Angela arrived home Thursday. She'd picked her car up from Houston Airport. Before she left for her work conference, we'd joked about the early start for her to get the only direct flight from Palm Springs to Houston, as the flight left at about six in the morning.

She dragged her cabin luggage wheeled suitcase through the door and she looked like shit. She was angry. "What the fuck did you do it for, you asshole?" My word, she was angry!

I decided to use the old biblical trick of heaping coals on her head. "Why, yes, Angela. I accept your apology for cheating on me and helping your lover to steal $60,000 from me."

She looked nonplussed for a few seconds before she spoke again. "Did you really have any need to set the FBI on us?"

I shook my head. "Sorry, honey, that's nothing to do with me.

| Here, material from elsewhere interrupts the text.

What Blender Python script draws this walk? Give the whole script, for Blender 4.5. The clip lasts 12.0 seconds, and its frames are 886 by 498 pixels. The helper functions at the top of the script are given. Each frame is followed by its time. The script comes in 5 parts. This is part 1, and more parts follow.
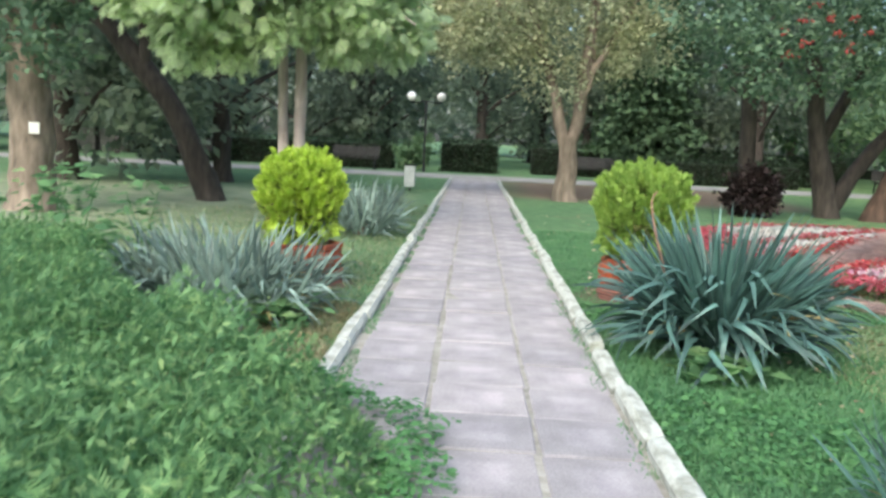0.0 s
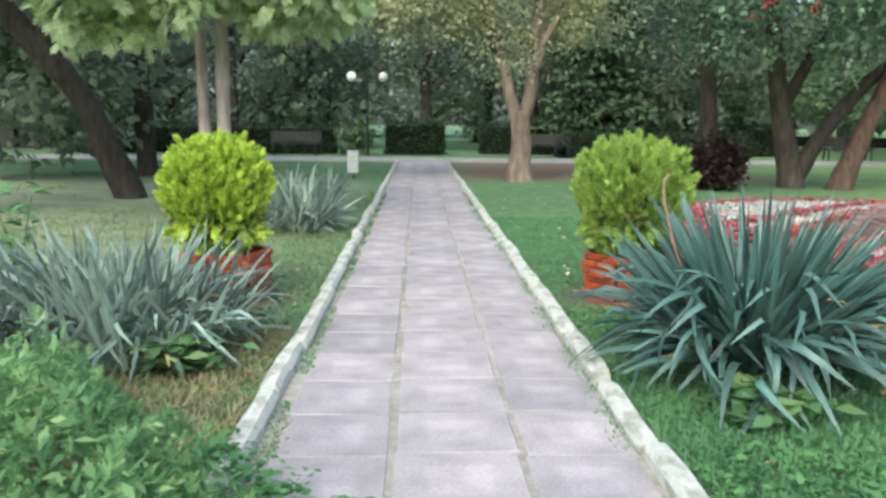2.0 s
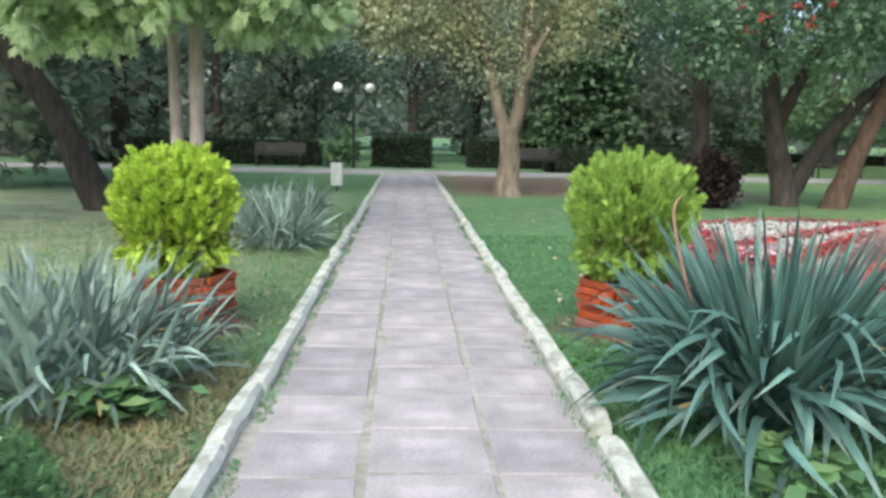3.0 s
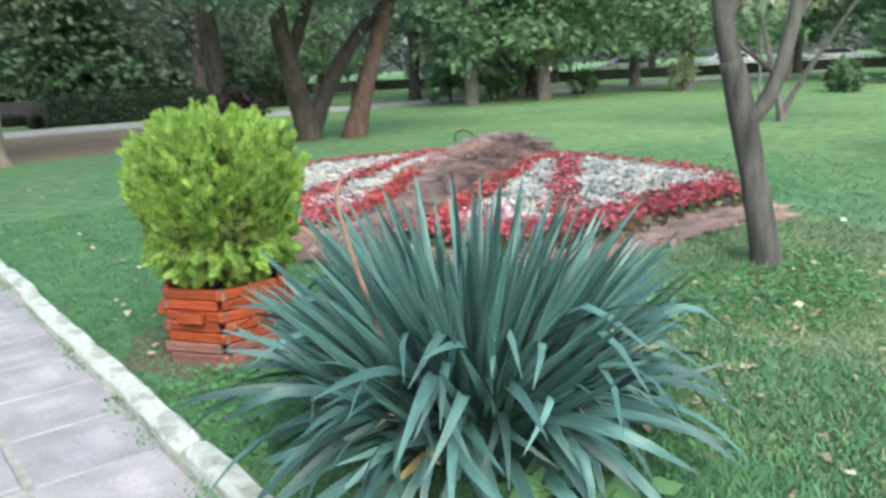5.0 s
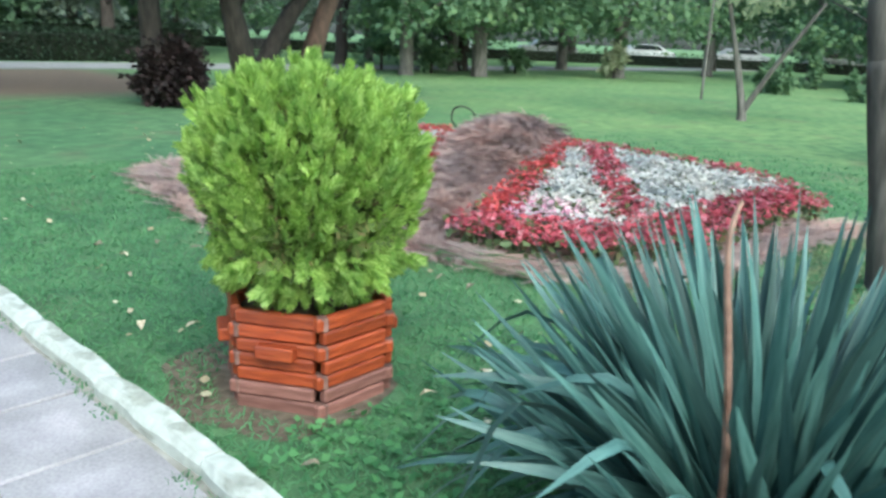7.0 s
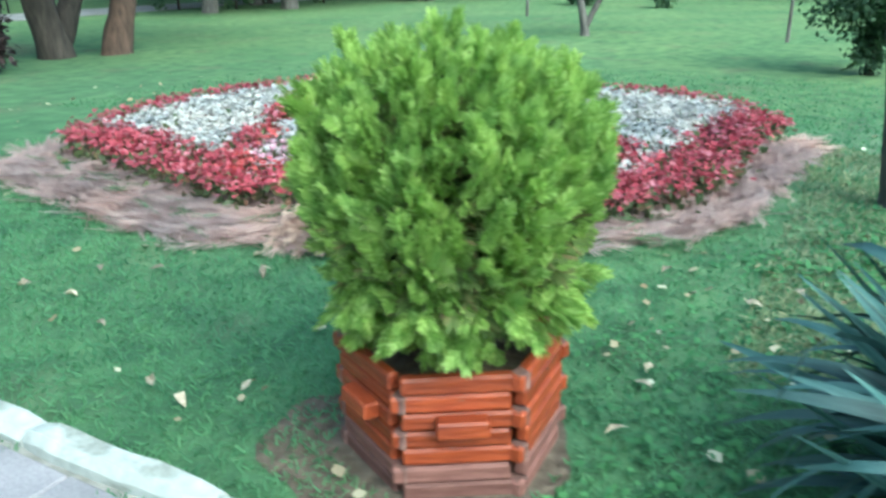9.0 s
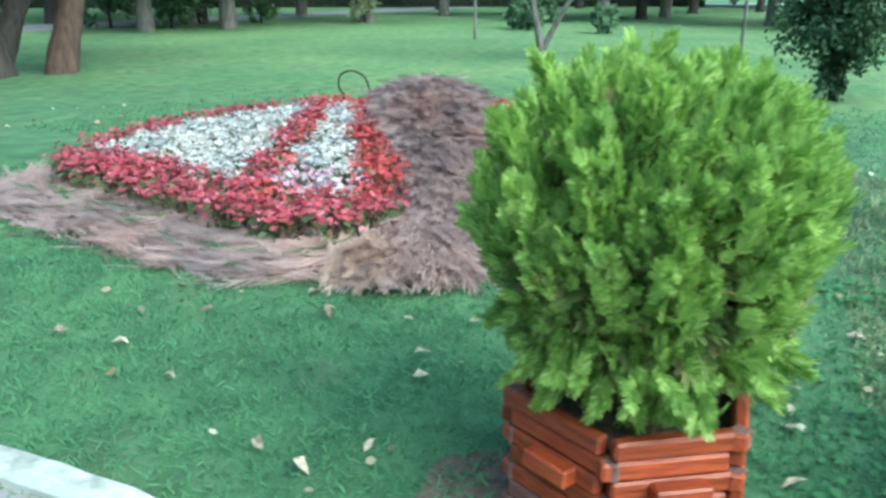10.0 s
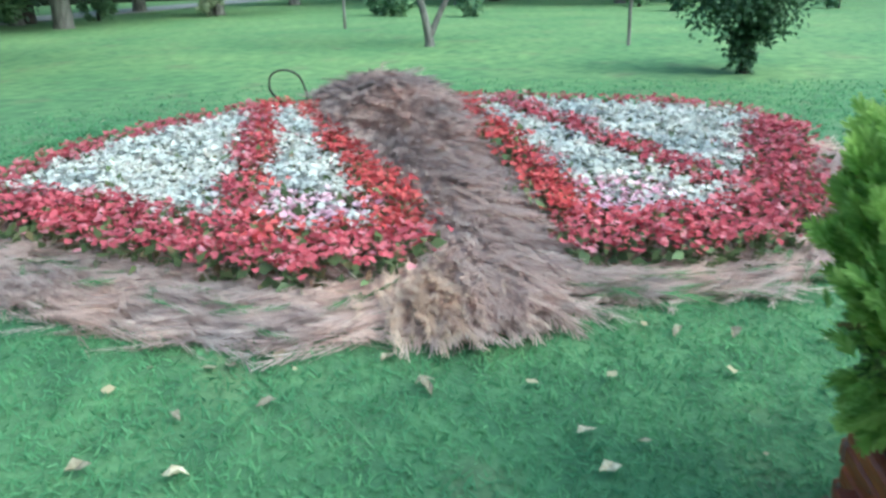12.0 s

When the bank discovered that there had been fraudulent activity in their main branch, they became quite incensed. They told me that the situation was like when a school teacher discovers a child is being abused and they are mandated to report it to the police? Apparently, banks are mandatory reporters of frauds against the bank."

She made an effort to moderate her anger. "Well, okay. But why did you check the account? Didn't you trust me?"

"It wasn't that, but when I looked at the account and noticed the transactions, I panicked. I thought the account had been hacked, so I told the bank."

"Why didn't you call me?" her voice was now starting to sound a little whiny.

I shrugged. "I never thought of phoning you. It just never occurred to me. When I found out that the payments had been arranged by you and your lover, I felt as if my life had ended."

"Well, why did you look at the account? You never look at the account." She sounded accusatory, somehow. As if it had been my fault.

I explained to her why it was that I came to be looking at the account after my session with my therapist, and a look of guilt tempered the somewhat sour expression her face had hitherto been wearing.

"Shit. Oh, David! I'm so sorry! That must have hurt."

I sat down at the table and I motioned for her to sit down too.

"How long have you been cheating on me, Ange?"

She denied that she had, actually, been cheating on me. She went on to explain how Andrew had needed someone to unload onto about his marital problems.

Angela told me that she had been a shoulder for him to lean on, someone to open his heart to.

"His wife didn't understand him. She was abusive, she was violent and he wanted to leave the marriage but didn't know how to do it. And he needed help and advice."

I was shocked that my normally intelligent wife could have fallen for such a line of obvious BS.

"Oh, honey! Come on! He was feeding you a line and you were stupid enough to fall for it!"

She looked hurt by my obvious disdain for his tale of marital woe. "It's true!"

"Anyway, why did you and he steal the money from the account?"

"Oh, we weren't actually stealing it, Dave, we were only borrowing it! We'd have paid it back once he was able to get away from his witch of a wife and he'd gotten himself set up away from her."

I shook my head, unable to believe what I was hearing. "Angela, you were his friend and his confidante, were you also his lover? Were you cheating on me with Carter?"

"No, honey! Never! I wasn't his lover. Honestly! You have to believe me!"

I thought, "No, bitch, I don't have to believe you."

I looked at her for a few seconds and said: "But you were sleeping in the same room at Palm Springs, weren't you?"

She nodded.

"And have you ever had sex with him?" This time she gave a half-hearted shrug which was more of a twitch than anything else.

"Well, were you having sex with him? Is he your lover? Are you cheating on me?"

"We are, we were having sex, but he isn't my lover and I'm not cheating on you. Sex with Andrew is different from the sex I have with you. I have sex with you because I love you. I was only having sex with Andy, Andrew, because I... I... felt sorry for him, for what he was going through with the witch."